- Zacatecas Rebellion of 1834: Part of Revolts against the Centralist Republic of Mexico
| Date | 11 April 1835 |
| Location | Zacatecas |
| Result | Centralist victory •Creation of The Aguascalientes Territory |

Belligerents
- Centralists: Zacatecan rebels

Commanders and leaders
- Antonio Lopez de Santa Anna: Francisco García Salinas

Strength
- 3,400: 4,000

Casualties and losses
- 100 killed: 250 killed 2,723 captured

= Zacatecas rebellion of 1835 =

Mexican revolt

The Rebellion in Zacatecas of 1835 was part of the Mexican Federalist War between Mexican centralists and federalists during the first half of the nineteenth century during the administration of Antonio Lopez de Santa Anna.

== Background ==
Following the failure of the federal system, centralism gained ground and Congress amended the Constitution of 1824 to create a centralist republic, limiting the power of states and reducing the military.

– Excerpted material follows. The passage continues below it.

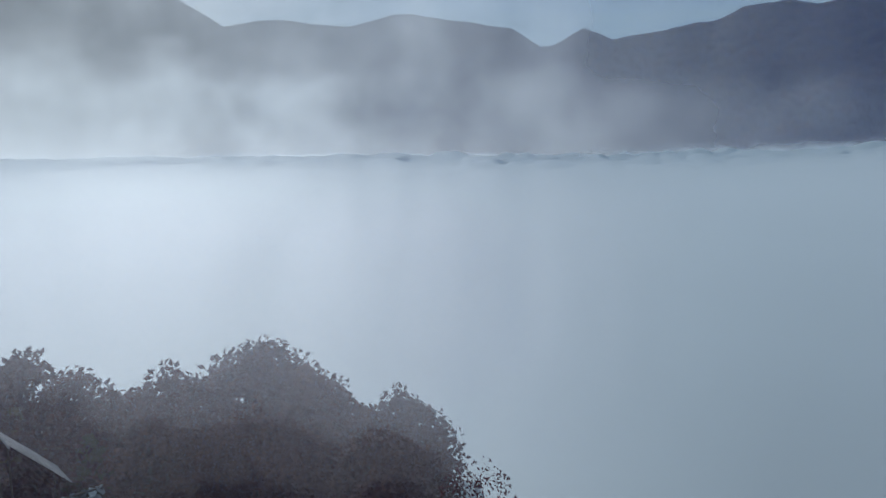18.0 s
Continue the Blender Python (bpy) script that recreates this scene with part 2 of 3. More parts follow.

These events led to a rebellion in Zacatecas. The governor himself, Francisco García Salinas, led an army of about 4,000 men against the government. To end the rebels, President Santa Anna in person went to fight, leaving the presidency in charge of General Miguel Barragán.

García Salinas was defeated in the Battle of Zacatecas (1835). Santa Anna allowed his troops to loot the city, then, and as punishment for the rebellion, the state of Zacatecas lost part of its territory, which formed the state of Aguascalientes.

This military action removed the final obstacles to centralism and led to the constitution of December 30, 1835, known as Siete Leyes, which limited the right to vote and removed the political and financial autonomy previously held by Mexican states.